*GIVEN INFORMATION*:
— begin —

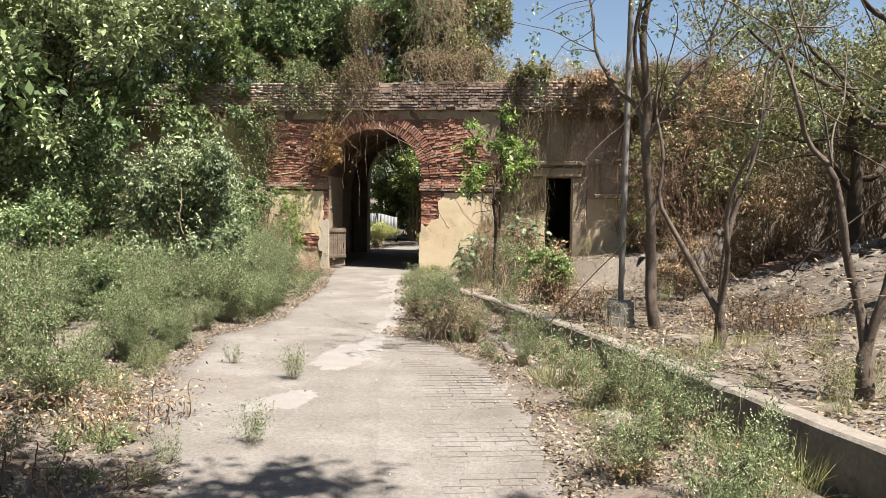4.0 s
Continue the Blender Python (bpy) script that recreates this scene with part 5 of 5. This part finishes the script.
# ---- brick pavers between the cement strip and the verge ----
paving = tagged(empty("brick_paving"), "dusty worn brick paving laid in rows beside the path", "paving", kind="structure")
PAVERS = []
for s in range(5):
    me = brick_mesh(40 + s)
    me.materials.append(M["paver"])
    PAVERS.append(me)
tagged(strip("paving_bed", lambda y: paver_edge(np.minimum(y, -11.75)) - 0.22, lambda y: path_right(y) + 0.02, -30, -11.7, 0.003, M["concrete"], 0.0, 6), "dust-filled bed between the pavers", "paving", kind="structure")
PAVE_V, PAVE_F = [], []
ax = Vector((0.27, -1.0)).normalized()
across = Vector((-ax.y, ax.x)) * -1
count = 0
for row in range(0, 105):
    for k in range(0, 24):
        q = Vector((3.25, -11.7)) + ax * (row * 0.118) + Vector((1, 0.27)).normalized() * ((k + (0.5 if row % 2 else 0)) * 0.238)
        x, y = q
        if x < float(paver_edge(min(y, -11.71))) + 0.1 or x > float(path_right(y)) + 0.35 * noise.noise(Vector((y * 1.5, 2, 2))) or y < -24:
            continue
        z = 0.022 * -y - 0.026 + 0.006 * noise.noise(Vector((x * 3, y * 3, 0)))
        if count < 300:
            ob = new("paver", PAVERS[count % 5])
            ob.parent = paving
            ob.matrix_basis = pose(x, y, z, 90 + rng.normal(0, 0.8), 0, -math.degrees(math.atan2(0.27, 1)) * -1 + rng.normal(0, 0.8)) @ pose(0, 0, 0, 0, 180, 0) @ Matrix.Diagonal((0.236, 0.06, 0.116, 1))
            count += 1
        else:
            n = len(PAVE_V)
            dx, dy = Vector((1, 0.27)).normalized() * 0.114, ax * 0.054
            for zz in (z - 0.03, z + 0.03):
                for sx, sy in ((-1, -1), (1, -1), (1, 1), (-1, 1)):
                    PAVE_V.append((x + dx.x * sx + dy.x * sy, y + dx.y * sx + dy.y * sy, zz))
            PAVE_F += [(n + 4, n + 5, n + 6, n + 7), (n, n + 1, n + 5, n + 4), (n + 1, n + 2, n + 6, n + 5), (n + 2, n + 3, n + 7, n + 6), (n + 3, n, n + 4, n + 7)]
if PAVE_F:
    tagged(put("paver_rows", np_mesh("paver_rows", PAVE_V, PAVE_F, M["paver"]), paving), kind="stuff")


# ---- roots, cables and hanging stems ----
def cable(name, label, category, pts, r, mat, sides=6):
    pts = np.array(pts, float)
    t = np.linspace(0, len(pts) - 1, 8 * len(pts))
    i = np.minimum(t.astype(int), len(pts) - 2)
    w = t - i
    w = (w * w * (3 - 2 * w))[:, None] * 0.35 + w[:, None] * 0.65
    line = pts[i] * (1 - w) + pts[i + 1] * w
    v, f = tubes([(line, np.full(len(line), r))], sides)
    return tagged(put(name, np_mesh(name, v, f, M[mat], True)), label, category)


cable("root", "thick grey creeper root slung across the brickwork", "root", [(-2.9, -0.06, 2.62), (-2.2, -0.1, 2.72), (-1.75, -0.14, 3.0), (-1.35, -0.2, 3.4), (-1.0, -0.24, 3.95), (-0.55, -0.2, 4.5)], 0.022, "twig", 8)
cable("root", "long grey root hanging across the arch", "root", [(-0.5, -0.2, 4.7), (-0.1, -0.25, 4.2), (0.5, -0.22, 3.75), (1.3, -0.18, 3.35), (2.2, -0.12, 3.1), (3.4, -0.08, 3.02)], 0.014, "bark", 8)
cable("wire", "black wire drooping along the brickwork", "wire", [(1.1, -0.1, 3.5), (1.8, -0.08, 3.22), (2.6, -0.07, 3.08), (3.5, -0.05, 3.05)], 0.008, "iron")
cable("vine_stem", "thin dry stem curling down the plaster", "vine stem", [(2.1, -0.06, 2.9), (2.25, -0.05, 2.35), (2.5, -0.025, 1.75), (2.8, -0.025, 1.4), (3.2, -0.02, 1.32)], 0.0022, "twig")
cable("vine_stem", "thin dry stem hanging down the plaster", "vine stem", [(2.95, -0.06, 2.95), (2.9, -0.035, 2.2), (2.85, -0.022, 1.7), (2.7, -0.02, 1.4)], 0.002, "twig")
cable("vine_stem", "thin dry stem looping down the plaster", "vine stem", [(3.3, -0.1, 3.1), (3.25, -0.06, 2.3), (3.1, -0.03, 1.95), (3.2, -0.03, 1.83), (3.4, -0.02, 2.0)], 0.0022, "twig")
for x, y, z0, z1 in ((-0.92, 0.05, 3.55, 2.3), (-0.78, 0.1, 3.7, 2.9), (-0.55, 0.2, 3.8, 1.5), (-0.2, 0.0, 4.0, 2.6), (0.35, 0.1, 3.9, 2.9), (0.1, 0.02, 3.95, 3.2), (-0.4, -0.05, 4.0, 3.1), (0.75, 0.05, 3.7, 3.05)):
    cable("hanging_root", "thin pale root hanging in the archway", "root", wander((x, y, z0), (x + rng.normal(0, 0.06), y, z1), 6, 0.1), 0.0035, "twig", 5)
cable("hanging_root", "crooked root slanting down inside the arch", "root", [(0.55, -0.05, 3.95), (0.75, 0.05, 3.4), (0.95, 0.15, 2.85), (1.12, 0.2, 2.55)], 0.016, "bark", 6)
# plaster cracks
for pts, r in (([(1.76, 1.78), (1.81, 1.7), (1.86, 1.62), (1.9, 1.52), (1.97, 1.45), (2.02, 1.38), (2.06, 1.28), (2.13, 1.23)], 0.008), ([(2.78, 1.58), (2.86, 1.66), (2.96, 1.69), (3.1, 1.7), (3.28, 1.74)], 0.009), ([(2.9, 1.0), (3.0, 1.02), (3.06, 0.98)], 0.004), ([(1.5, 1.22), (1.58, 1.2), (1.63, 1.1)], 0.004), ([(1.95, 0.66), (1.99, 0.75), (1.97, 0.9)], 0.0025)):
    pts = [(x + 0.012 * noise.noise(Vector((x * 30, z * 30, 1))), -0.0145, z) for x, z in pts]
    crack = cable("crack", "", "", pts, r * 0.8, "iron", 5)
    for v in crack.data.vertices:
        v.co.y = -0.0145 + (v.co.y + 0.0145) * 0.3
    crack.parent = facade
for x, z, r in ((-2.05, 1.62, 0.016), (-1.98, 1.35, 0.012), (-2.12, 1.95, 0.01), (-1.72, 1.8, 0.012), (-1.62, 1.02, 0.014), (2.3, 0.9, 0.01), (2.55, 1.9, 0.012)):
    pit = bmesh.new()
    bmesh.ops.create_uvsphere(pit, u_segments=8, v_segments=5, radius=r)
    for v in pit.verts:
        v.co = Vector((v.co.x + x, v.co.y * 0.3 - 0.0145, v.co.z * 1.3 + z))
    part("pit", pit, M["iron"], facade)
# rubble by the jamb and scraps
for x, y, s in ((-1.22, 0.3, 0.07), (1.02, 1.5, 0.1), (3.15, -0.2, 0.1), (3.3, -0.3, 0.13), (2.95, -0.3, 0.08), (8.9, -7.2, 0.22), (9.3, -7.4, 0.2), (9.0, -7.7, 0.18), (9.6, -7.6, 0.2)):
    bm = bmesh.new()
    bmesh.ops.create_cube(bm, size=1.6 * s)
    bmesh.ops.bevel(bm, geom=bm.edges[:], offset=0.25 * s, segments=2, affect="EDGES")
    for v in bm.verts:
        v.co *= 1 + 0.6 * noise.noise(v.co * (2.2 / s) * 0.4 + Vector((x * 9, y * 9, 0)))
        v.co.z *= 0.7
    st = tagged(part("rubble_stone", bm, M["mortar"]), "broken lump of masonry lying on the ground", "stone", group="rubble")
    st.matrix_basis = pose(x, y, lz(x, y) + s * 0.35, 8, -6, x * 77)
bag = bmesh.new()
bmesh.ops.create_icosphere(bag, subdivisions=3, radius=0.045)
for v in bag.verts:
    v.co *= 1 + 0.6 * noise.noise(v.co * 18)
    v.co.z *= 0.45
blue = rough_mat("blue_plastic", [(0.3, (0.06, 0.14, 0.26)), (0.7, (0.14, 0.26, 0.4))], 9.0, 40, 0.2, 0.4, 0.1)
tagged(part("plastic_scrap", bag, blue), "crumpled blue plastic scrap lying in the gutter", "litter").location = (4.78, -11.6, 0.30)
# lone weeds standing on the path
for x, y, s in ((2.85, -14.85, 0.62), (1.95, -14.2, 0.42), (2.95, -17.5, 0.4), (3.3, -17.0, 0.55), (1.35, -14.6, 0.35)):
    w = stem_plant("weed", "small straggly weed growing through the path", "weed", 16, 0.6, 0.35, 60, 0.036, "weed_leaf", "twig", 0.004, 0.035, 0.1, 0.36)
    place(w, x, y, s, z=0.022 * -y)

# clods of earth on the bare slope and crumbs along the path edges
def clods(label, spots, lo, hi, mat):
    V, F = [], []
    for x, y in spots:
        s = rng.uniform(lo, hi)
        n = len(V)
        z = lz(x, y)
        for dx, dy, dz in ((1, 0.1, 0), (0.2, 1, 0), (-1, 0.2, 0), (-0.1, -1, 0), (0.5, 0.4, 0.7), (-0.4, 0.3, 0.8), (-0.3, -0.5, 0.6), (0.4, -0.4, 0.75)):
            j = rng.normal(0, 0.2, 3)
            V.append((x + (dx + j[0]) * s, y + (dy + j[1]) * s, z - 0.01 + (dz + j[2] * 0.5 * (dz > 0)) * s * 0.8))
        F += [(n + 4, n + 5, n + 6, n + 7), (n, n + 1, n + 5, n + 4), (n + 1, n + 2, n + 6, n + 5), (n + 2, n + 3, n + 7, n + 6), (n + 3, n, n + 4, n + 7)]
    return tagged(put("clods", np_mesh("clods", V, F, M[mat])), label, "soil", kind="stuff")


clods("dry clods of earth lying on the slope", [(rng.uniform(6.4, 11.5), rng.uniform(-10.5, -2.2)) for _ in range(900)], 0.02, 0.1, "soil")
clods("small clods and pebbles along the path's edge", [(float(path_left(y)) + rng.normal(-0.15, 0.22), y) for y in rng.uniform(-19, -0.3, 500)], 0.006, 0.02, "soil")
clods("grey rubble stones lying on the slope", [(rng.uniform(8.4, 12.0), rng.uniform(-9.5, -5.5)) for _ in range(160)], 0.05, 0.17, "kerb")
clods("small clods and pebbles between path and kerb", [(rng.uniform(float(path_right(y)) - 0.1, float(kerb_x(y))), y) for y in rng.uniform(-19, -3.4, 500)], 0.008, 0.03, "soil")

— end —

*THE PROBLEM*: Report how many lines of the data hold the string "part"; give only the number.

*THE SOLUTION*: 4